◆ PROBLEM DETAILS ◆
Repeat exactly the lines from the one containing "3 of 4. More parts follow." through the one containing "return grid[i, j, w]", both lines included, please, without any other lines.
--- ENTRIES SUPPLIED ---
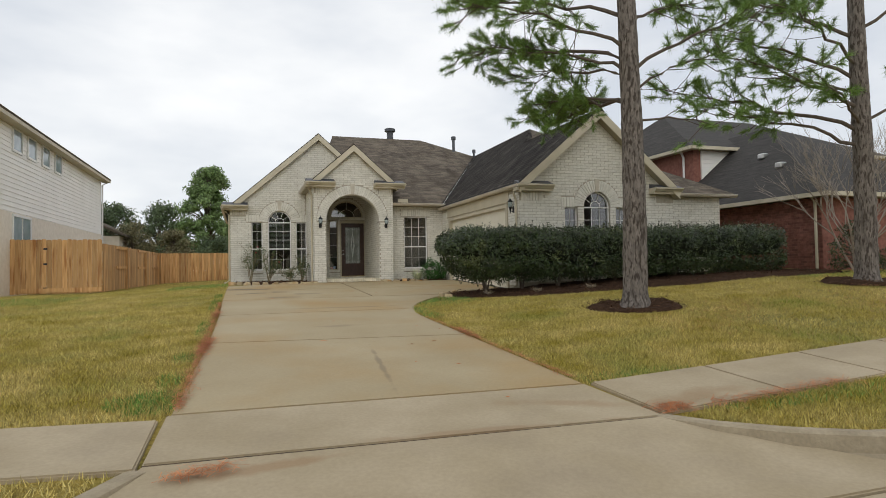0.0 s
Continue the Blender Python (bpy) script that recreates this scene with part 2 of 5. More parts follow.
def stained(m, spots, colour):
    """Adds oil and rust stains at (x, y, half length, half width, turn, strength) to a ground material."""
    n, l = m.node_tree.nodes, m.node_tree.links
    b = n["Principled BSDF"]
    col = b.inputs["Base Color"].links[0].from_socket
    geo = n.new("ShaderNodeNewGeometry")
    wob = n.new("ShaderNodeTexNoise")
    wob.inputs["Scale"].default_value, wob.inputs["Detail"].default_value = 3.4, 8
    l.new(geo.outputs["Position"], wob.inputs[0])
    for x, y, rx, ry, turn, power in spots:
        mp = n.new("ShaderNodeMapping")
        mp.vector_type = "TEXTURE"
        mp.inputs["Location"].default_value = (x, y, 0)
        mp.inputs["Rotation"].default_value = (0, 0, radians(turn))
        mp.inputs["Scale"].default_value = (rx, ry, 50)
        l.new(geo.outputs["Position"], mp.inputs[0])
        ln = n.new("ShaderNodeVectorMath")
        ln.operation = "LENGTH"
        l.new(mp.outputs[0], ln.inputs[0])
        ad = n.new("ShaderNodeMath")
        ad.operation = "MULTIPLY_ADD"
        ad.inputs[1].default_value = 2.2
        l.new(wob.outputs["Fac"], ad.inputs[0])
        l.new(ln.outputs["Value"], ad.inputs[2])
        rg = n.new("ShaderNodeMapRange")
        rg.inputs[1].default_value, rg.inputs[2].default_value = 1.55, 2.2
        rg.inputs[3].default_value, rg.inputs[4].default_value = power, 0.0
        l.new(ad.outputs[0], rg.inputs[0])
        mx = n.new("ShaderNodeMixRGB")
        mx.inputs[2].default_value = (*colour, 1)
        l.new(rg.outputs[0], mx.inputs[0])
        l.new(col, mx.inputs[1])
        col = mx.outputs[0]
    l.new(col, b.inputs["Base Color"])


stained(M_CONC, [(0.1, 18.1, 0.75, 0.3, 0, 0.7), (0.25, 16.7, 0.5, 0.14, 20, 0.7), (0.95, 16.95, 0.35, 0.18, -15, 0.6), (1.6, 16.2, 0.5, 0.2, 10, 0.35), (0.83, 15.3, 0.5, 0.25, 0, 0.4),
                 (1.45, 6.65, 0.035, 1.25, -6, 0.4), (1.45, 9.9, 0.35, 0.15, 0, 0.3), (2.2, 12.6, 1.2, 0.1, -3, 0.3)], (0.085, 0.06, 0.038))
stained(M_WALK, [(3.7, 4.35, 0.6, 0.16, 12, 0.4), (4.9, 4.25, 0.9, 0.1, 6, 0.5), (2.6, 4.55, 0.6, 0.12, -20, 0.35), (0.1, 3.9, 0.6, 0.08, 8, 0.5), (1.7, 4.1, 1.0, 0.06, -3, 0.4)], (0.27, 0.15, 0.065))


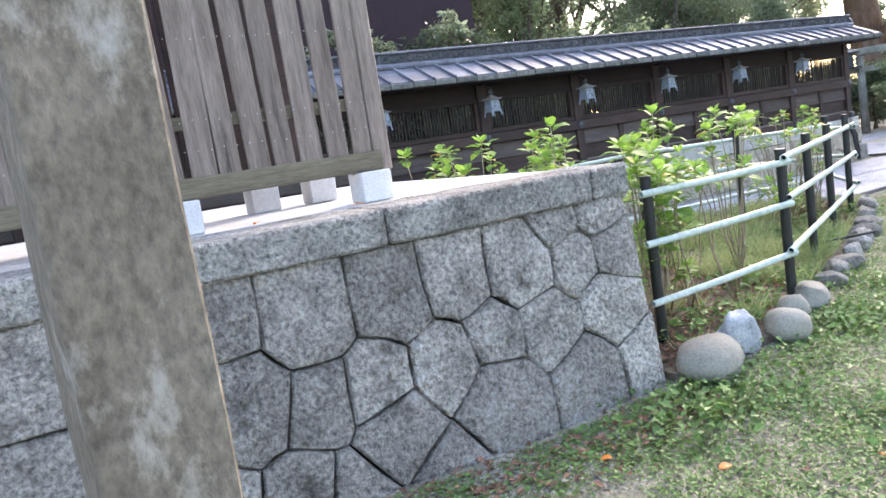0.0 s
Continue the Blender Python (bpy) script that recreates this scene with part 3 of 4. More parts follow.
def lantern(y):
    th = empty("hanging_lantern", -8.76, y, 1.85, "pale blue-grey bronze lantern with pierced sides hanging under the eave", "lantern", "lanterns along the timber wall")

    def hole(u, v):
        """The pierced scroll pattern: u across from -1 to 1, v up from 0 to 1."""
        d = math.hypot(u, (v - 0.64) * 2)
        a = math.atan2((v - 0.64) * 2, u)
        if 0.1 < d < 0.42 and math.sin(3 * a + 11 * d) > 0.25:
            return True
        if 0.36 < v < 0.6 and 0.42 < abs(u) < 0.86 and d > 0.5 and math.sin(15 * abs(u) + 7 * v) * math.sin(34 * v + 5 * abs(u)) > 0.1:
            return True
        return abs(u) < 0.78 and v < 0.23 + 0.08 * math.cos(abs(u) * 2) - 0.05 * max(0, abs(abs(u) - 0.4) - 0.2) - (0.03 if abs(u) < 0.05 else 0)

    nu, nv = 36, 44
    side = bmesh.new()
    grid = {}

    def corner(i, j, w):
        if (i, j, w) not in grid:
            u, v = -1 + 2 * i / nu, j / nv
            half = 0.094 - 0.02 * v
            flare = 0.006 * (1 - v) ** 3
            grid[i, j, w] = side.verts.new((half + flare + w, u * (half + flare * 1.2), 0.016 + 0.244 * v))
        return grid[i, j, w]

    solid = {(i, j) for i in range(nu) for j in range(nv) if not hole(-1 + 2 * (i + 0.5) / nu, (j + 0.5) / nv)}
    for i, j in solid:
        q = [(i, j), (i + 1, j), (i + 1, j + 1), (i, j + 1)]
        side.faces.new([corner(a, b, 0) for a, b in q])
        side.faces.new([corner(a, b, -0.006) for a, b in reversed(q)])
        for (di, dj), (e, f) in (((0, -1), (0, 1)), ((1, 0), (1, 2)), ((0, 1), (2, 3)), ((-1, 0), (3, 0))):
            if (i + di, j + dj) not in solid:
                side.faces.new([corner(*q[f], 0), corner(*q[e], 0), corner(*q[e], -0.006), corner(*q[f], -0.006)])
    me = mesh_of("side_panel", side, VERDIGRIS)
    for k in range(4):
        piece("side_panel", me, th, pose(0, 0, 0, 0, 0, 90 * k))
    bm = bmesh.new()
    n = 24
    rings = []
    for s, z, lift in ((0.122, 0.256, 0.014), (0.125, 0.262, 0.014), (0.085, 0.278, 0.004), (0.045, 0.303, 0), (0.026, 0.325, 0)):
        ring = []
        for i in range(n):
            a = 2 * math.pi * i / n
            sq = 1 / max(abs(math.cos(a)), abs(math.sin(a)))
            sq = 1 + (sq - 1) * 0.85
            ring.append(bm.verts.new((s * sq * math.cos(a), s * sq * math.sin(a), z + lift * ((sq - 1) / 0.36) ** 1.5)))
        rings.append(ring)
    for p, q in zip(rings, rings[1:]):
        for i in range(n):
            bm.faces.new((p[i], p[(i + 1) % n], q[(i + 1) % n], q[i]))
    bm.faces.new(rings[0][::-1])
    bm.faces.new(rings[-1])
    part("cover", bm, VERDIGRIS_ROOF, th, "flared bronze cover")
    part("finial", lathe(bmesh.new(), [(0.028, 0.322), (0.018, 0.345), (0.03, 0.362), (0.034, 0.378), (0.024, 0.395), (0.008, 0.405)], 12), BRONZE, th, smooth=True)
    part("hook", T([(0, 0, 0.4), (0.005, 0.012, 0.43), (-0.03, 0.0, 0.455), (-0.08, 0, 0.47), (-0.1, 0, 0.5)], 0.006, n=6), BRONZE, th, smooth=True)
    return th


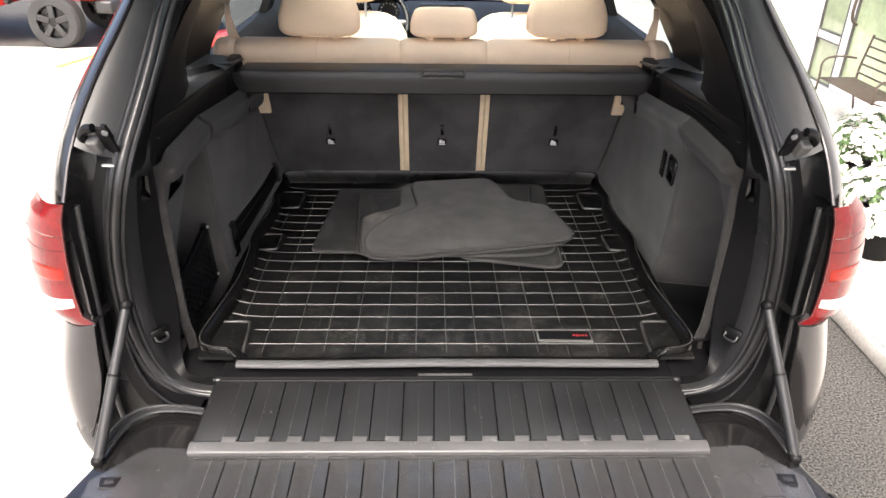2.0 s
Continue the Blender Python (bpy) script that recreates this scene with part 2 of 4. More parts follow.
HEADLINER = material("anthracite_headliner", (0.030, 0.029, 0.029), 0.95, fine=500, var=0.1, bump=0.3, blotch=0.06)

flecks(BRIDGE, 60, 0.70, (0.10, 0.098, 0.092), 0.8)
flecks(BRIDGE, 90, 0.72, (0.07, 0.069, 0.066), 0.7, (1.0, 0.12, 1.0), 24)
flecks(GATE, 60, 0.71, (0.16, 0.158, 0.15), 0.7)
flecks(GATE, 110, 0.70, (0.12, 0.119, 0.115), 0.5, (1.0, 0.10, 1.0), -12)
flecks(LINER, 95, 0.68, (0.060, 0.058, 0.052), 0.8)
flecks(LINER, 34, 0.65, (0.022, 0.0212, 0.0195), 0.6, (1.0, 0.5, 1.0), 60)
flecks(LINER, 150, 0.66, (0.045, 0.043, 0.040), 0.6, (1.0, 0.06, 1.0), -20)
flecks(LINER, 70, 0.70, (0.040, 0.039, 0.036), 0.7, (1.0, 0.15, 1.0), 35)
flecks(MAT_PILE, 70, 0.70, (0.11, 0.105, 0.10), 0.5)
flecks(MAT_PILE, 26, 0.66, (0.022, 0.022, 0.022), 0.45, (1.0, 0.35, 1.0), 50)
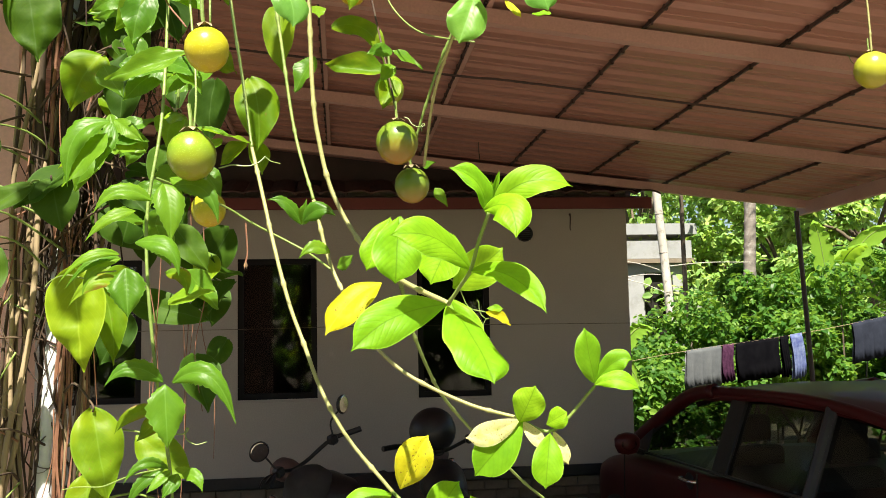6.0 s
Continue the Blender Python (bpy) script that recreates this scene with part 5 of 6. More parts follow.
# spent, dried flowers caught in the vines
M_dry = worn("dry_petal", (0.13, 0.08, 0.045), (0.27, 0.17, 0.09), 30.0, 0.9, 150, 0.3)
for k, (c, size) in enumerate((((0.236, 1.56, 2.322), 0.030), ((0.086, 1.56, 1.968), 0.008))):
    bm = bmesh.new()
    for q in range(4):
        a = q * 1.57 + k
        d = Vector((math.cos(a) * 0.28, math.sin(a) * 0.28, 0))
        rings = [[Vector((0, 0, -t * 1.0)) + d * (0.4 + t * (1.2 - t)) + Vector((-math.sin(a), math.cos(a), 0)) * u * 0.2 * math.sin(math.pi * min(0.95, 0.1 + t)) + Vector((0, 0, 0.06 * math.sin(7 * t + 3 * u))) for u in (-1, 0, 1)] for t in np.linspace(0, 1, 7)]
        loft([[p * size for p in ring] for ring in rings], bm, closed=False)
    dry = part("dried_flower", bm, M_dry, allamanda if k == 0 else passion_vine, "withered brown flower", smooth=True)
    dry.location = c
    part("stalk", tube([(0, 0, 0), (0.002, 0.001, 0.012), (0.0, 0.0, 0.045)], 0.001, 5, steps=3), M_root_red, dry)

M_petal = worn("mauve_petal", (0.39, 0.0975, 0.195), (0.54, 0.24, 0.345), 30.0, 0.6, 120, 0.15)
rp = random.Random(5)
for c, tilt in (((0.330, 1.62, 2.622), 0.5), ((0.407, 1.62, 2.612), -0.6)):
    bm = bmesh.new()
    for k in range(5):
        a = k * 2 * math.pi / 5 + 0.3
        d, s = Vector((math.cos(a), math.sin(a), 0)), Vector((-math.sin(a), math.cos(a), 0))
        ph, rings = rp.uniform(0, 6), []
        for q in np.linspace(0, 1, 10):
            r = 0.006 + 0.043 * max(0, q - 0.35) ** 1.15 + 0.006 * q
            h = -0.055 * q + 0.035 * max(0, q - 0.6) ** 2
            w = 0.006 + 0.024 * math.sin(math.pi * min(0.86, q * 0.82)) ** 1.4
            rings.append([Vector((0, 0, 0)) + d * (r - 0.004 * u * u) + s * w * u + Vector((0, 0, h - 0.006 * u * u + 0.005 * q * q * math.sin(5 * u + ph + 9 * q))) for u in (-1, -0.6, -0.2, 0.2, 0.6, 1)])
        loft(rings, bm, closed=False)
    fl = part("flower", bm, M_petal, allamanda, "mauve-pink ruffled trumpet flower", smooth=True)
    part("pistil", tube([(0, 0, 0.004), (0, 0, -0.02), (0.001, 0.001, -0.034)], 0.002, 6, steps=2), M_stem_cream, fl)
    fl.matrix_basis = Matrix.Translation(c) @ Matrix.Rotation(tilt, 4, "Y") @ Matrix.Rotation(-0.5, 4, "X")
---
◆ FINISHED EXERCISE ◆
Continue the Blender Python (bpy) script that recreates this scene with part 3 of 4. More parts follow.
def lantern(y):
    th = empty("hanging_lantern", -8.76, y, 1.85, "pale blue-grey bronze lantern with pierced sides hanging under the eave", "lantern", "lanterns along the timber wall")

    def hole(u, v):
        """The pierced scroll pattern: u across from -1 to 1, v up from 0 to 1."""
        d = math.hypot(u, (v - 0.64) * 2)
        a = math.atan2((v - 0.64) * 2, u)
        if 0.1 < d < 0.42 and math.sin(3 * a + 11 * d) > 0.25:
            return True
        if 0.36 < v < 0.6 and 0.42 < abs(u) < 0.86 and d > 0.5 and math.sin(15 * abs(u) + 7 * v) * math.sin(34 * v + 5 * abs(u)) > 0.1:
            return True
        return abs(u) < 0.78 and v < 0.23 + 0.08 * math.cos(abs(u) * 2) - 0.05 * max(0, abs(abs(u) - 0.4) - 0.2) - (0.03 if abs(u) < 0.05 else 0)

    nu, nv = 36, 44
    side = bmesh.new()
    grid = {}

    def corner(i, j, w):
        if (i, j, w) not in grid:
            u, v = -1 + 2 * i / nu, j / nv
            half = 0.094 - 0.02 * v
            flare = 0.006 * (1 - v) ** 3
            grid[i, j, w] = side.verts.new((half + flare + w, u * (half + flare * 1.2), 0.016 + 0.244 * v))
        return grid[i, j, w]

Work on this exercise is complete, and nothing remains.